The Glasgow School of Art—considered Charles Rennie Mackintosh's masterwork—has caught fire, and early reports indicate that a large section of the building has been destroyed. Considered a "total work of art," Mackintosh fused arts and crafts elements with a robust, almost industrial structure, which, in many ways, presaged the development of modernism. Steven Holl Architects recently completed an addition to the building, which AN just reviewed. Holl and design partner Chris McVoy released the following statements. https://twitter.com/guardian/status/469857282088796160 "It is unbelievably tragic for architecture and the history of architecture. This is an unimaginably sad and deeply spiritual loss. We are thankful that all the students are safe. The loss to their future education is devastating," Holl wrote. McVoy added: "One of the most spiritual corners of this world has been devastated.
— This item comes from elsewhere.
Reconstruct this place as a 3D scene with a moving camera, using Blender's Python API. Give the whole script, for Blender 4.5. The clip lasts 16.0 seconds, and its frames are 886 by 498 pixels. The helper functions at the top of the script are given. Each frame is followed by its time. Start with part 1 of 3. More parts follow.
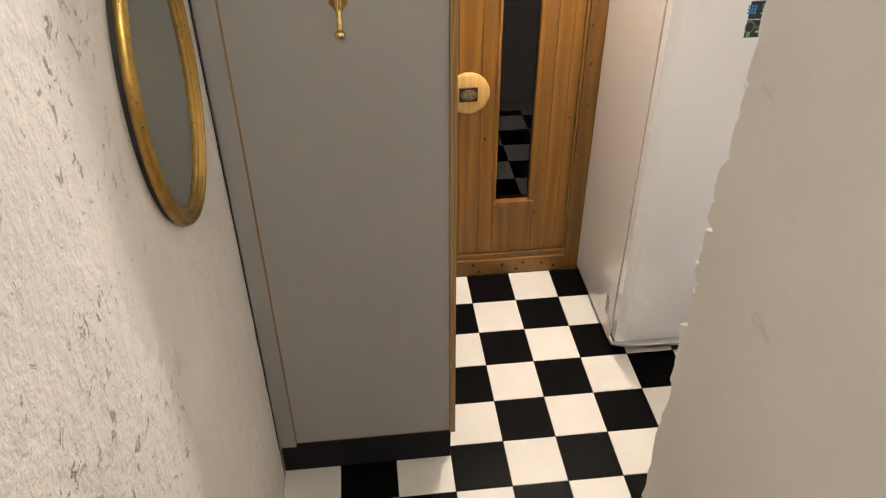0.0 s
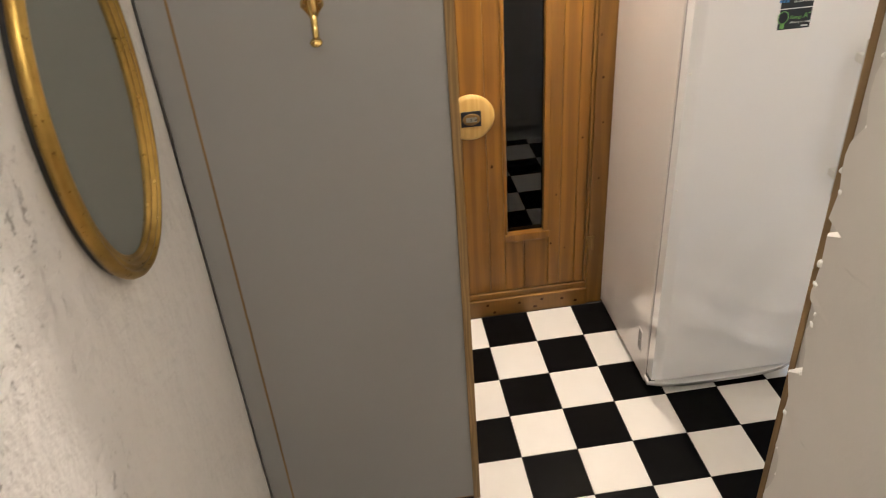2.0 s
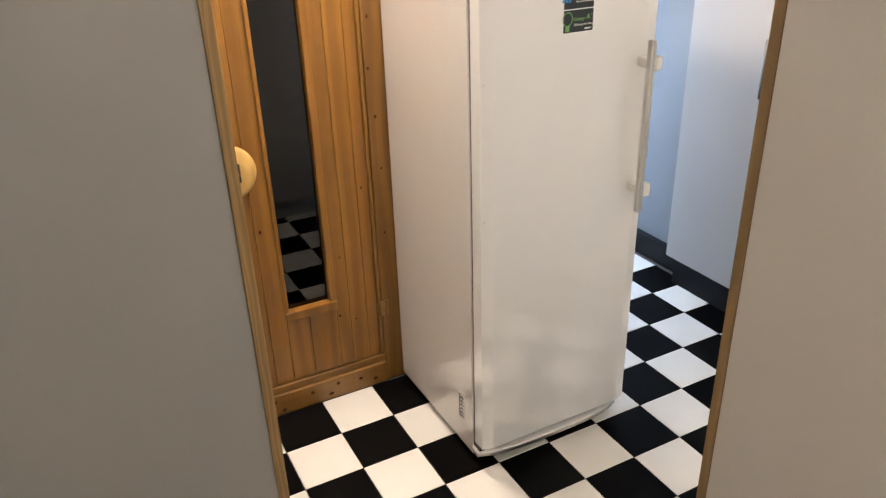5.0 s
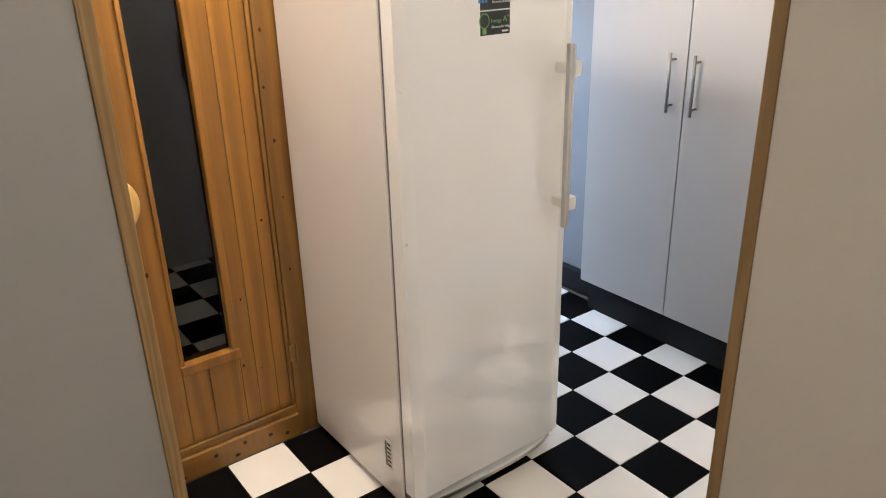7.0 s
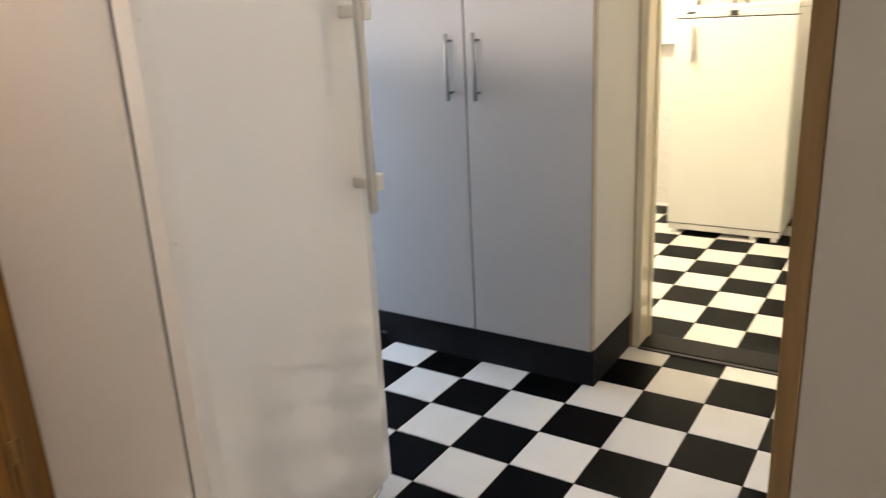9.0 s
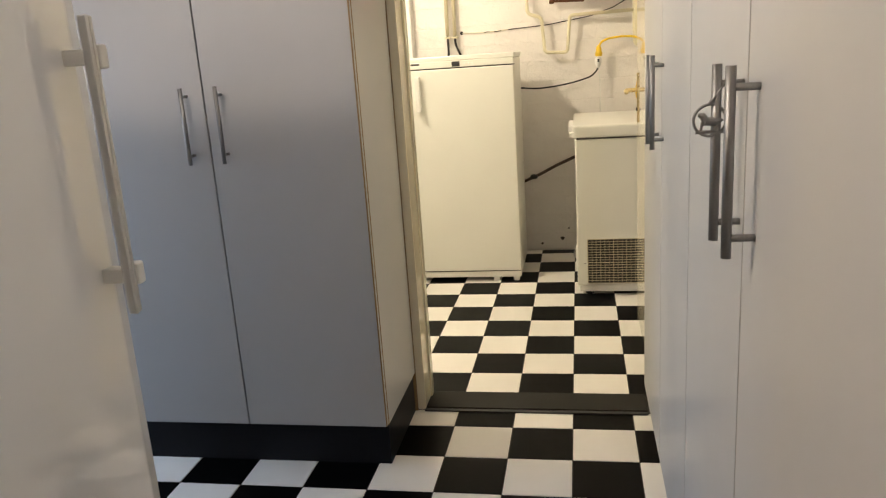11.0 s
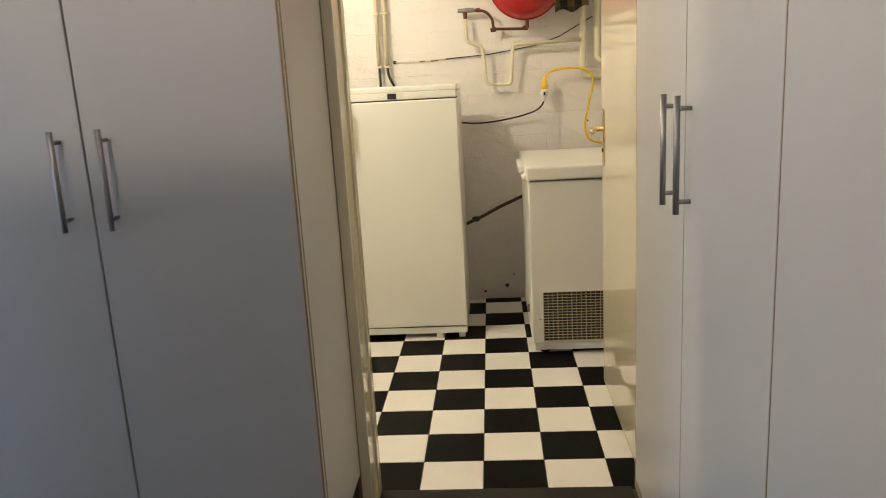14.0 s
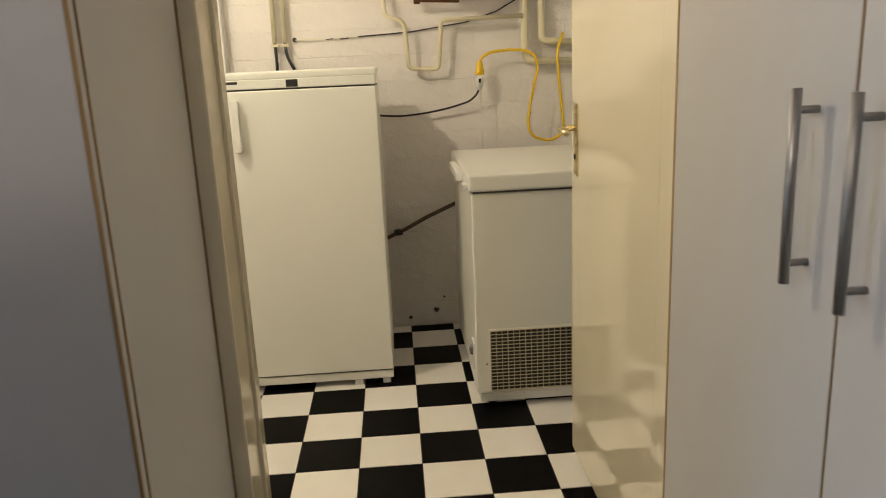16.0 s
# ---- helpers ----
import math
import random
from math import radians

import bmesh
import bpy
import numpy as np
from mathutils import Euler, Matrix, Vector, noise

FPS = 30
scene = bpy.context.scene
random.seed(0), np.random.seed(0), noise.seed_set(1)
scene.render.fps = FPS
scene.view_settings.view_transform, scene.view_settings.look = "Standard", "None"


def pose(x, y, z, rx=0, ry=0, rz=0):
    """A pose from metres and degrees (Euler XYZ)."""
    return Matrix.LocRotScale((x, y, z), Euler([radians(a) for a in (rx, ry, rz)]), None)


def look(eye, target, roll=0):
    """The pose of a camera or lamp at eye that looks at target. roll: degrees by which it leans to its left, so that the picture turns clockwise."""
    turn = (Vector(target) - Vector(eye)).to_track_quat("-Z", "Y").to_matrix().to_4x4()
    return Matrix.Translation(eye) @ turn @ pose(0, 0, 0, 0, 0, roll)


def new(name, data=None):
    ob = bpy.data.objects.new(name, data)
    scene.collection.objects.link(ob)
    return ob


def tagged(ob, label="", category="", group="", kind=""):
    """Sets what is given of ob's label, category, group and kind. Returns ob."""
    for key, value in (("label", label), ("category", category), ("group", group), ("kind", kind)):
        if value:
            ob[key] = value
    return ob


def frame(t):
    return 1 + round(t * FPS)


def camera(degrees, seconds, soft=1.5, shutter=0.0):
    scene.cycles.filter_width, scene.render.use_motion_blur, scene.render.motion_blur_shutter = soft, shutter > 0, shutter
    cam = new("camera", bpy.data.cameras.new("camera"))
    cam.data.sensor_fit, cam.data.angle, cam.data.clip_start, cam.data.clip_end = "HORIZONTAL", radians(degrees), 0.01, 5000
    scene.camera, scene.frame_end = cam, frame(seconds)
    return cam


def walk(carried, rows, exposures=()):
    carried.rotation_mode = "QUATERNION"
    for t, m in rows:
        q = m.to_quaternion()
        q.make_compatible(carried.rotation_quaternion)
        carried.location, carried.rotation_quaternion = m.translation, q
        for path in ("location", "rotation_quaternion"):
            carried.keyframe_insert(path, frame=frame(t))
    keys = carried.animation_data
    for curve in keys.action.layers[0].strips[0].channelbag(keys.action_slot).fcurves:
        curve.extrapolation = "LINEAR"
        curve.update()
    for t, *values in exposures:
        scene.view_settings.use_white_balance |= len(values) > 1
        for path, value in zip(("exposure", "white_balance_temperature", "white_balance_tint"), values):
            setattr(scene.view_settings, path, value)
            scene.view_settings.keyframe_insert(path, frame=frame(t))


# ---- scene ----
cam = camera(60.85, 16.0, soft=1.0, shutter=0.5)
# seconds, x, y, z, yaw, pitch, roll
ROWS = [
    (0.0, -0.414, -2.816, 2.235, -6.295, -36.087, 0.283),
    (0.5, -0.431, -2.798, 2.208, -5.209, -37.133, 0.069),
    (1.0, -0.451, -2.742, 2.157, -2.757, -35.983, 1.401),
    (1.5, -0.397, -2.653, 2.074, -4.772, -33.682, 2.580),
    (2.0, -0.388, -2.583, 2.059, -7.680, -32.945, 3.606),
    (2.5, -0.374, -2.536, 2.025, -11.792, -31.165, 4.539),
    (3.0, -0.417, -2.452, 1.917, -16.742, -28.853, 5.690),
    (3.5, -0.436, -2.413, 1.897, -20.617, -28.492, 4.721),
    (4.0, -0.430, -2.348, 1.837, -21.856, -28.316, 3.500),
    (4.5, -0.409, -2.263, 1.726, -25.166, -27.358, 2.458),
    (5.0, -0.423, -2.235, 1.737, -28.013, -26.217, 1.657),
    (7.5, -0.411, -2.003, 1.510, -37.915, -22.192, 1.646),
    (8.0, -0.370, -1.948, 1.419, -38.753, -21.936, 2.046),
    (8.5, -0.311, -1.857, 1.356, -45.540, -21.033, 1.681),
    (9.0, -0.269, -1.703, 1.247, -57.699, -17.317, 2.828),
    (9.5, -0.244, -1.566, 1.220, -66.327, -17.466, 3.128),
    (10.0, -0.148, -1.479, 1.213, -74.140, -17.850, 3.446),
    (12.5, -0.064, -1.413, 1.259, -82.959, -12.474, 3.778),
    (13.0, 0.083, -1.373, 1.261, -83.823, -12.469, 3.643),
    (13.5, 0.246, -1.307, 1.252, -85.055, -12.432, 3.429),
    (14.0, 0.344, -1.268, 1.250, -86.603, -12.762, 3.130),
    (14.5, 0.524, -1.259, 1.248, -88.464, -13.111, 2.871),
    (15.0, 0.725, -1.234, 1.243, -90.297, -13.467, 2.763),
    (15.5, 0.916, -1.187, 1.233, -92.592, -13.657, 2.866),
    (16.0, 1.085, -1.171, 1.243, -93.915, -14.201, 2.459),
]
EXPOSURES = [(0.0, -0.06), (1.2, -0.08), (1.9, -0.10), (2.6, -0.04), (4.0, 0.05), (5.0, 0.05), (7.5, 0.0), (8.4, 0.04), (9.0, -0.28), (9.5, -0.60), (10.1, -0.70), (12.4, -1.28), (15.7, -1.30), (16.0, -1.58)]
walk(cam, [(t, pose(x, y, z, 90 + pitch, roll, yaw)) for t, x, y, z, yaw, pitch, roll in ROWS], EXPOSURES)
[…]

We are so sorry especially for all the community of the School. Heartfelt wishes for resilience." According to the Guardian, firefighters are assessing the damage. Apparently the entire West Wing of the building has been lost. The GSA's Board Chair Muriel Gray released the following statement:
Today is a really black one for the GSA, but I cannot thank the fire brigade enough for the speed with which they came and their commitment to contain and extinguish the fire. Fortunately there have been no fatalities or injuries. I am so proud of the staff and students and how everyone has pulled together. We are thankful to all the Glaswegians who turned up to comfort students and to friends from across the world for their messages of support.